Monday, January 5, 2009

Is The Pope a Capitalist?

Fresh from upsetting everybody with what he didn't say about gays (has ever so much been written by so many about so little?), the Pope has taken the even more unpopular step of coming out and defending capitalism. In his New Year's Day speech on world peace, Pope Benedict XVI had this to say about the solution to world poverty:
Investing in the formation of people and developing a specific and well-integrated culture of enterprise would seem at present to be the right approach in the medium and long term. If economic activities require a favourable context in order to develop, this must not distract attention from the need to generate revenue. While it has been rightly emphasized that increasing per capita income cannot be the ultimate goal of political and economic activity, it is still an important means of attaining the objective of the fight against hunger and absolute poverty. Hence, the illusion that a policy of mere redistribution of existing wealth can definitively resolve the problem must be set aside. In a modern economy, the value of assets is utterly dependent on the capacity to generate revenue in the present and the future. Wealth creation therefore becomes an inescapable duty, which must be kept in mind if the fight against material poverty is to be effective in the long term.
President ('consumed by consumerism') McAleese please note. The Pope's remarks in favour of capitalism failed to excite quite the same level of vitriol this time: sure what's world poverty compared to the 'big issues' like gay marriage? But they are welcome nonetheless, as we can expect to see too much emphasis on 'mere redistribution' rather than wealth creation as our politicans get the Keynesian bit between their teeth. Which is perhaps where the Pope needs to go next: and start challenging the limits of politicians and governments to interfer in people's lives. He could do worse than to start with Willem Buiter's own 'New Year message' in a recent blog post when he observed that:
Every restriction on our liberties - our right to speak, write, criticize and offend as we please, to act and organize in opposition to the government of the day, to embarrass it and to show it up by forcing it to look into the mirror of its own leaked secrets - must be resisted. We cannot afford to believe any government’s protestations that it is acting in good faith and will safeguard the confidentiality of any information it extracts from us. Public safety and national security are never sufficient reasons for restricting the freedom of the citizens. The primary duty of the state is to safeguard our freedom against internal and external threats. The primary duty of an informed citizenry is to limit the domain of the state - to keep the government under control and to prevent it from becoming a threat to our liberties.
Of course, to go there the Pope would have to rescind the ludicrous doctrine of Papal Infallibility 'invented' in the late 19th Century if he really wants to defend freedom (and peace and prosperity). As the doctrine's greatest critic at the time, the Catholic Lord Acton observed: 'Power tends to corrupt, and absolute power corrupts absolutely'. That's something to pray for.
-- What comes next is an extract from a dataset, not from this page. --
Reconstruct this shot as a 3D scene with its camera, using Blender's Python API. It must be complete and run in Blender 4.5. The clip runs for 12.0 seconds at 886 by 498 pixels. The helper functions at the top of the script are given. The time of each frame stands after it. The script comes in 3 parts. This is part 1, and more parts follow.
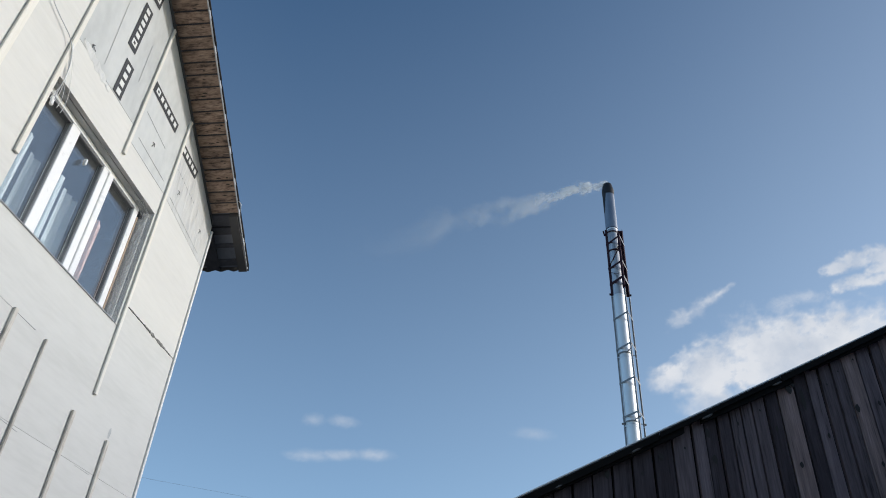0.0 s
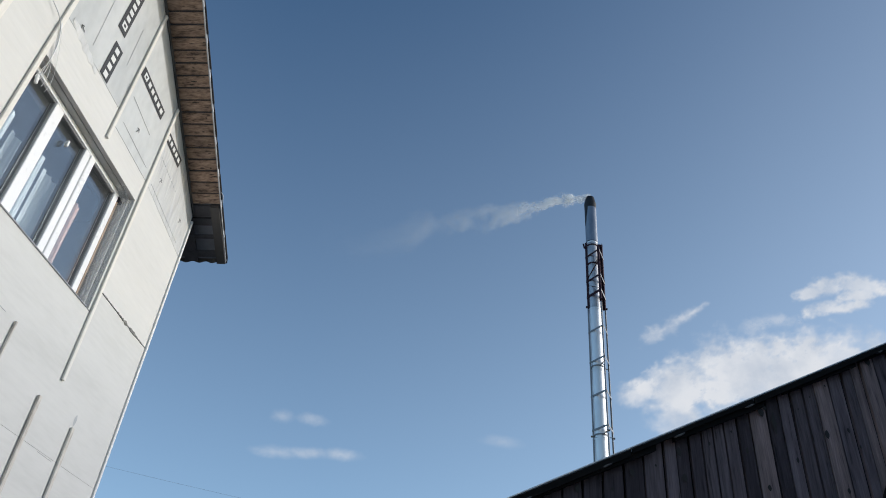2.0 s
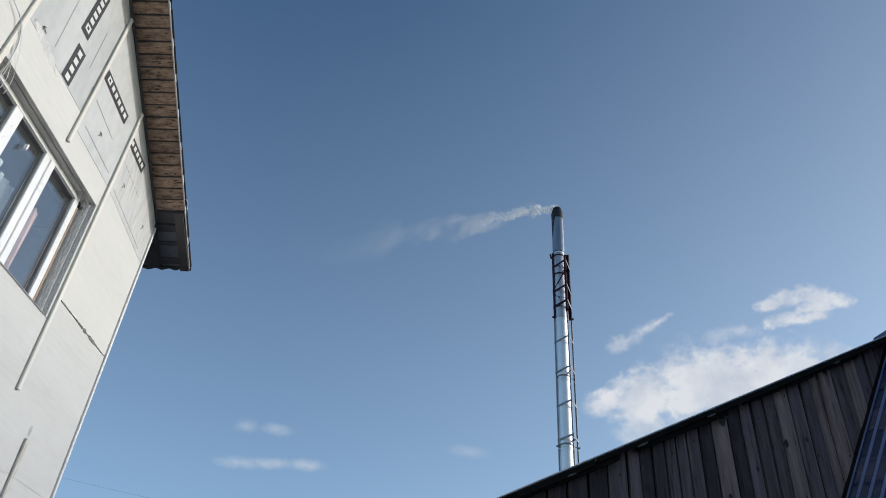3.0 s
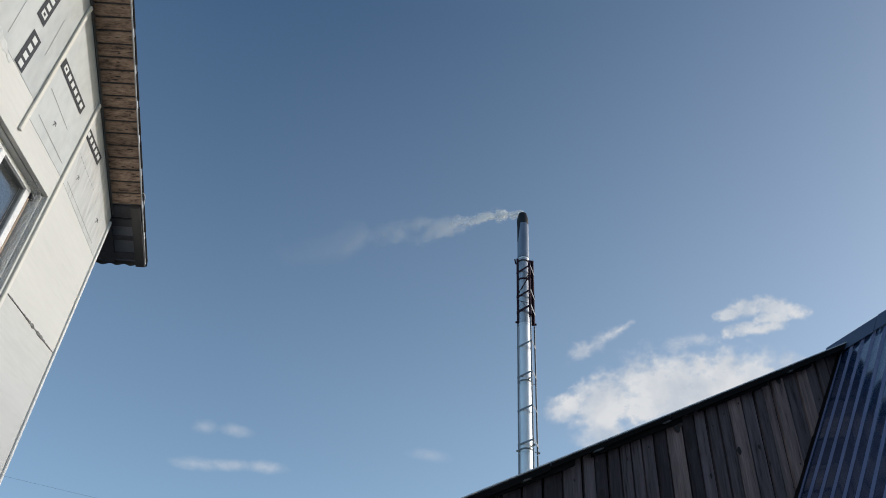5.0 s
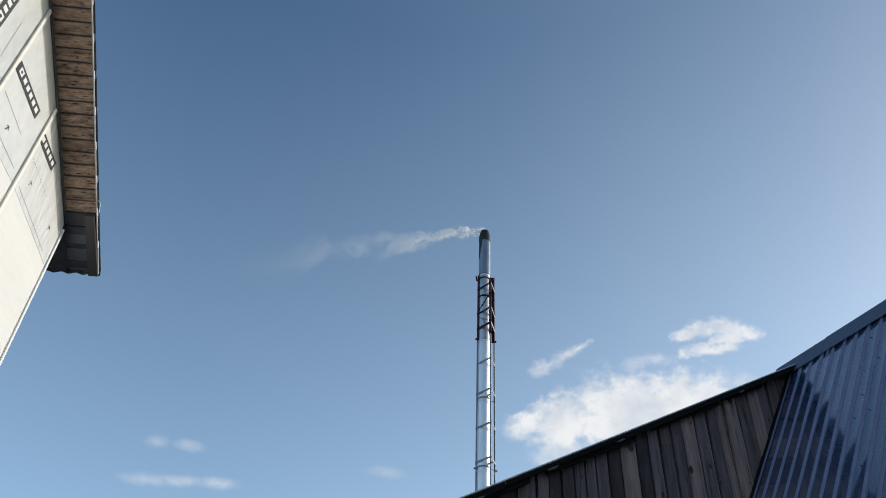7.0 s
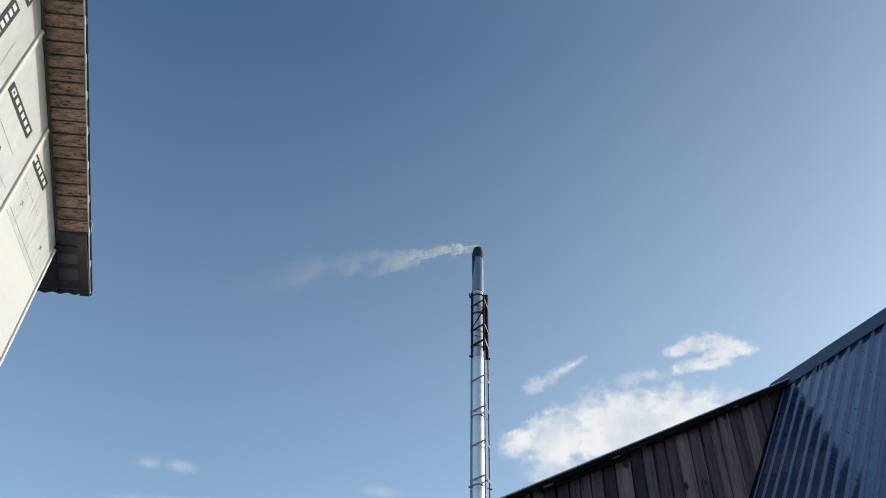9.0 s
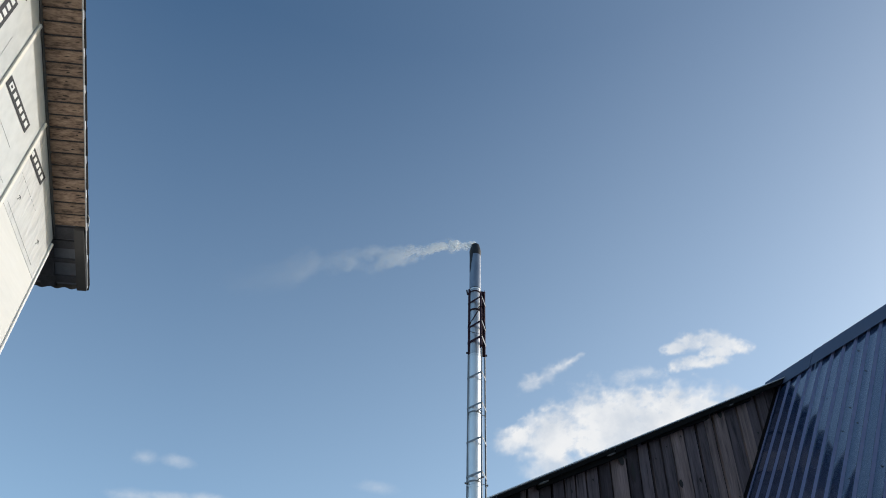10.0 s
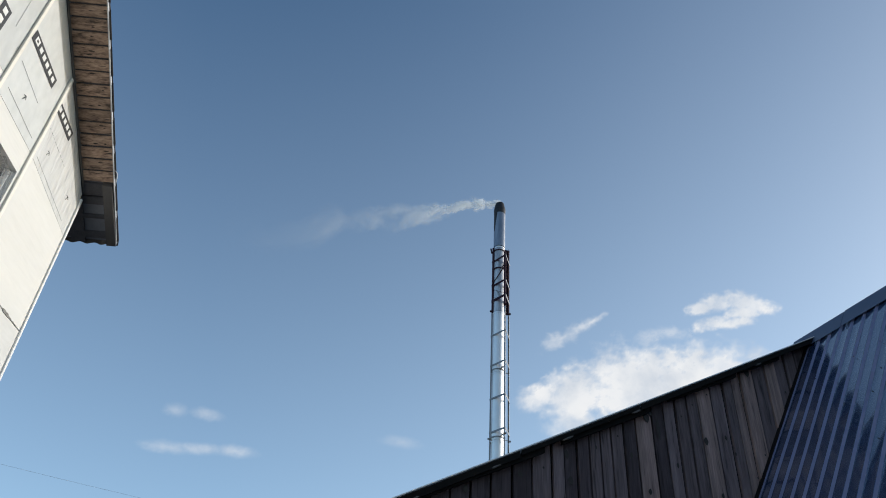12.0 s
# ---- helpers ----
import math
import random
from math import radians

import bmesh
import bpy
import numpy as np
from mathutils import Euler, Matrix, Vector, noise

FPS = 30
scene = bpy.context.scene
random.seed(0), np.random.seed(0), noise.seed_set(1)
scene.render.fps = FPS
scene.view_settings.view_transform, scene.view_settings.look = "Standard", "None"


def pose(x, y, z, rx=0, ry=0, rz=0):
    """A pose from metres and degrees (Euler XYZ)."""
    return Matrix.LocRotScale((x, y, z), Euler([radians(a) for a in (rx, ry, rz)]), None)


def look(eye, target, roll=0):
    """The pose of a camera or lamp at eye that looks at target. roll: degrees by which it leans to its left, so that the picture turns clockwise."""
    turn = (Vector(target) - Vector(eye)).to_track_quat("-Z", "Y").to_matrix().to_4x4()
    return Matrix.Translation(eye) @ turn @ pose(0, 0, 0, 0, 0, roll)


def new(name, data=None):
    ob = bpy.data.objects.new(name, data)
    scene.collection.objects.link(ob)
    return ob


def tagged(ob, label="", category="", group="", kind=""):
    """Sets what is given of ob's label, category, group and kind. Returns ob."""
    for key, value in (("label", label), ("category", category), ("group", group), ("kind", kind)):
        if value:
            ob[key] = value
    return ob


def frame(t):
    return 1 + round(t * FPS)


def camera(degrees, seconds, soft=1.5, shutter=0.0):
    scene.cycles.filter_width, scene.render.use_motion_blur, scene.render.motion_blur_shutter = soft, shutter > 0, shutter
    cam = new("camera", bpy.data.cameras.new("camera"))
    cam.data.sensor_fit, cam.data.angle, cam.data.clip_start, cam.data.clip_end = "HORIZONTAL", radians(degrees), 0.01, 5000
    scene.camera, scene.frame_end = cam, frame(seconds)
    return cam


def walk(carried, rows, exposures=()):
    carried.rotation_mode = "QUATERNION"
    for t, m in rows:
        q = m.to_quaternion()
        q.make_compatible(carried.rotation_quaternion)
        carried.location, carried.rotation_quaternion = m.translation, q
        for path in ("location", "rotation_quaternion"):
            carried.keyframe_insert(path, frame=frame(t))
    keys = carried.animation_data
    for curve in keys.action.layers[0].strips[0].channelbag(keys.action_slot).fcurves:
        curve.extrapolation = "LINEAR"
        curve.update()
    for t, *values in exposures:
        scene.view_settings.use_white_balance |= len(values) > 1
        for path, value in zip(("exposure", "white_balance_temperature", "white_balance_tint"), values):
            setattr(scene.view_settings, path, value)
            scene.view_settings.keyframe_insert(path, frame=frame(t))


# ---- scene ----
cam = camera(62.0, 12.0, soft=1.0)

PATH = [
    (0, (0.596, -0.001, 1.387), (0.349, 1.602, 2.557), 3.6),
    (0.5, (0.57, -0.03, 1.385), (0.278, 1.556, 2.568), 4.5),
    (1, (0.573, -0.038, 1.384), (0.289, 1.543, 2.576), 4.7),
    (1.5, (0.573, -0.012, 1.387), (0.327, 1.586, 2.565), 5.3),
    (2, (0.566, 0.014, 1.406), (0.374, 1.616, 2.588), 5.8),
    (2.5, (0.571, 0.027, 1.409), (0.431, 1.629, 2.598), 5.0),
    (3, (0.572, 0.021, 1.41), (0.466, 1.611, 2.618), 4.5),
    (5, (0.615, 0.075, 1.433), (0.6, 1.659, 2.654), 3.9),
    (5.5, (0.62, 0.085, 1.434), (0.622, 1.658, 2.669), 3.5),
    (6, (0.622, 0.089, 1.437), (0.644, 1.663, 2.671), 3.9),
    (6.5, (0.629, 0.086, 1.435), (0.675, 1.65, 2.68), 3.1),
    (7, (0.633, 0.073, 1.433), (0.717, 1.624, 2.692), 2.9),
    (9, (0.633, 0.067, 1.428), (0.732, 1.587, 2.724), 2.1),
    (9.5, (0.636, 0.058, 1.431), (0.743, 1.576, 2.728), 2.3),
    (10, (0.635, 0.056, 1.426), (0.741, 1.582, 2.715), 2.3),
    (10.5, (0.619, 0.068, 1.432), (0.702, 1.61, 2.703), 2.7),
    (11, (0.617, 0.089, 1.435), (0.672, 1.663, 2.668), 3.2),
    (11.5, (0.622, 0.114, 1.43), (0.684, 1.714, 2.629), 3.8),
    (12, (0.623, 0.098, 1.431), (0.674, 1.698, 2.63), 3.9),
]
walk(cam, [(t, look(eye, target, roll)) for t, eye, target, roll in PATH], exposures=[(0, 0.13, 6200, 11), (3.0, 0.12, 6250, 11), (5.0, 0.06, 6400, 10.5), (5.2, 0.34, 6480, 10), (12.0, 0.34, 6480, 10)])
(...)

  1. I think the evidence is fairly decisive that the Popes who have served since the confirmation of infallibility have been generally of a very high standard.

    John Paul II never once made a statement that Catholics were required to consider infallible. Neither will Benedict XVI.

    We could only dream of a government that used its power so sparingly.

    Anyway what's the alternative? That all catholics get a vote on what should be considered dogma? Or all Bishops? Cardinals?

    The fist would be absurd and the others would make no practical difference.

    The Pope has only spoken infallibly once since the doctrine was proclaimed: in 1950 when Pius XII proclaimed the doctrine of the Assumption of Mary into Heaven. Pius IX spoke infallibly in 1854 when he declared the doctrine of the Immaculate Conception.

    In neither case would a vote of Bishops have produced a different result.

  2. The Pope is definitely a capitalist. Look at all the real estate the Catholic church acquired through the centuries ... !

    Greetings from a Scot in England.

  3. If the Pope's objection to 'gayness' is based upon his disapproval of a man shafting another man up the jacksie then I should have thought that he might be equally disapproving of capitalism.

    Perhaps it is the fact that the shafted take no pleasure whatsoever from the capitalist shafting that makes all the difference.